WORK TO COMPLETE: All of the lines below are to be transcribed faithfully, with pictures excluded from the copy.

SUPPLIED DATA:
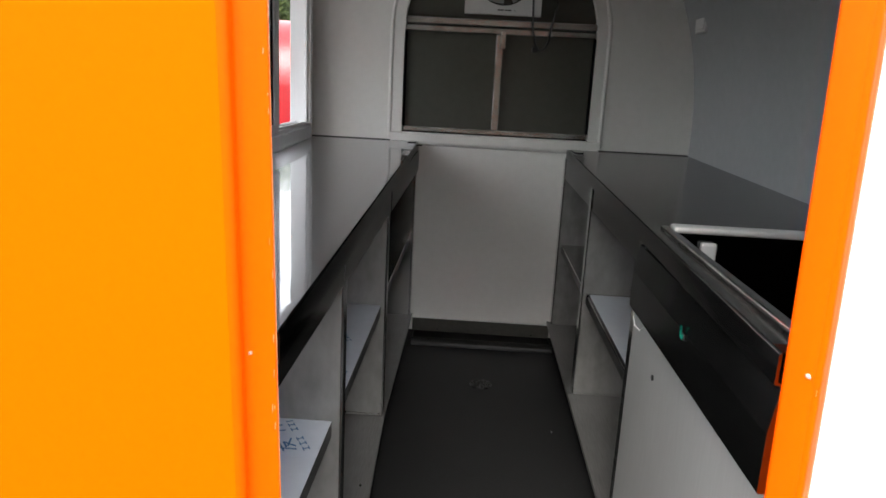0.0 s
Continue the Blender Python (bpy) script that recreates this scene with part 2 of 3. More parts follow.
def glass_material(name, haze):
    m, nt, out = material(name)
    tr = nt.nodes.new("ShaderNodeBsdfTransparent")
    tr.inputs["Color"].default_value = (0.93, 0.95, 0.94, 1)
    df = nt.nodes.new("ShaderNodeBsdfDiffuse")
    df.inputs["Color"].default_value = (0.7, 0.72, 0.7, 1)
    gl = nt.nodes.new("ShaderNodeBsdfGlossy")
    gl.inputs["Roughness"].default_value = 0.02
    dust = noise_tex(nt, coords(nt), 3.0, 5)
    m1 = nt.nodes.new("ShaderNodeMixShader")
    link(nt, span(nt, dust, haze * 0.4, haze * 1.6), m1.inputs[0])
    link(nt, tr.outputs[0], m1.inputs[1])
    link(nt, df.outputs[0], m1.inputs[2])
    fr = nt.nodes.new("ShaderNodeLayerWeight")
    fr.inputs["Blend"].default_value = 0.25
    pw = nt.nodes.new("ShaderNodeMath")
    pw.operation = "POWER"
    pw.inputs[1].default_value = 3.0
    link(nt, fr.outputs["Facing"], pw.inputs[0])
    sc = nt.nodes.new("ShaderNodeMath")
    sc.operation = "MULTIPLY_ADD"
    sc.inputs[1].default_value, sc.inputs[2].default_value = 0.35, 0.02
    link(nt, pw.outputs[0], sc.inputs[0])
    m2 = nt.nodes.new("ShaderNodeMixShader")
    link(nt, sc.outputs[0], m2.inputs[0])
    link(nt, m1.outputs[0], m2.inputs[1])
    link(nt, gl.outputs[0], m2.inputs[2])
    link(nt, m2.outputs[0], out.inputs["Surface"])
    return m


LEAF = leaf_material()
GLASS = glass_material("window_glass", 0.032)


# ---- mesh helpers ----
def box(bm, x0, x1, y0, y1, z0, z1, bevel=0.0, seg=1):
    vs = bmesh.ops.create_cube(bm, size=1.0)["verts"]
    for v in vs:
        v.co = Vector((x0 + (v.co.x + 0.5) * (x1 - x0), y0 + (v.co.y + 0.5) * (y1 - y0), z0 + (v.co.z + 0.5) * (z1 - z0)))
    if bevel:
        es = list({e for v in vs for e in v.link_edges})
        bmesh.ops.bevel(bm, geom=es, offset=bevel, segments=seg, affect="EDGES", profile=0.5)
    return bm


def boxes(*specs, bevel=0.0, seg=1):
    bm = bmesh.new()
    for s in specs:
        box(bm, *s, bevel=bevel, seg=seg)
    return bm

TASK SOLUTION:
0.0 s
Continue the Blender Python (bpy) script that recreates this scene with part 2 of 3. More parts follow.
def glass_material(name, haze):
    m, nt, out = material(name)
    tr = nt.nodes.new("ShaderNodeBsdfTransparent")
    tr.inputs["Color"].default_value = (0.93, 0.95, 0.94, 1)
    df = nt.nodes.new("ShaderNodeBsdfDiffuse")
    df.inputs["Color"].default_value = (0.7, 0.72, 0.7, 1)
    gl = nt.nodes.new("ShaderNodeBsdfGlossy")
    gl.inputs["Roughness"].default_value = 0.02
    dust = noise_tex(nt, coords(nt), 3.0, 5)
    m1 = nt.nodes.new("ShaderNodeMixShader")
    link(nt, span(nt, dust, haze * 0.4, haze * 1.6), m1.inputs[0])
    link(nt, tr.outputs[0], m1.inputs[1])
    link(nt, df.outputs[0], m1.inputs[2])
    fr = nt.nodes.new("ShaderNodeLayerWeight")
    fr.inputs["Blend"].default_value = 0.25
    pw = nt.nodes.new("ShaderNodeMath")
    pw.operation = "POWER"
    pw.inputs[1].default_value = 3.0
    link(nt, fr.outputs["Facing"], pw.inputs[0])
    sc = nt.nodes.new("ShaderNodeMath")
    sc.operation = "MULTIPLY_ADD"
    sc.inputs[1].default_value, sc.inputs[2].default_value = 0.35, 0.02
    link(nt, pw.outputs[0], sc.inputs[0])
    m2 = nt.nodes.new("ShaderNodeMixShader")
    link(nt, sc.outputs[0], m2.inputs[0])
    link(nt, m1.outputs[0], m2.inputs[1])
    link(nt, gl.outputs[0], m2.inputs[2])
    link(nt, m2.outputs[0], out.inputs["Surface"])
    return m


LEAF = leaf_material()
GLASS = glass_material("window_glass", 0.032)


# ---- mesh helpers ----
def box(bm, x0, x1, y0, y1, z0, z1, bevel=0.0, seg=1):
    vs = bmesh.ops.create_cube(bm, size=1.0)["verts"]
    for v in vs:
        v.co = Vector((x0 + (v.co.x + 0.5) * (x1 - x0), y0 + (v.co.y + 0.5) * (y1 - y0), z0 + (v.co.z + 0.5) * (z1 - z0)))
    if bevel:
        es = list({e for v in vs for e in v.link_edges})
        bmesh.ops.bevel(bm, geom=es, offset=bevel, segments=seg, affect="EDGES", profile=0.5)
    return bm


def boxes(*specs, bevel=0.0, seg=1):
    bm = bmesh.new()
    for s in specs:
        box(bm, *s, bevel=bevel, seg=seg)
    return bm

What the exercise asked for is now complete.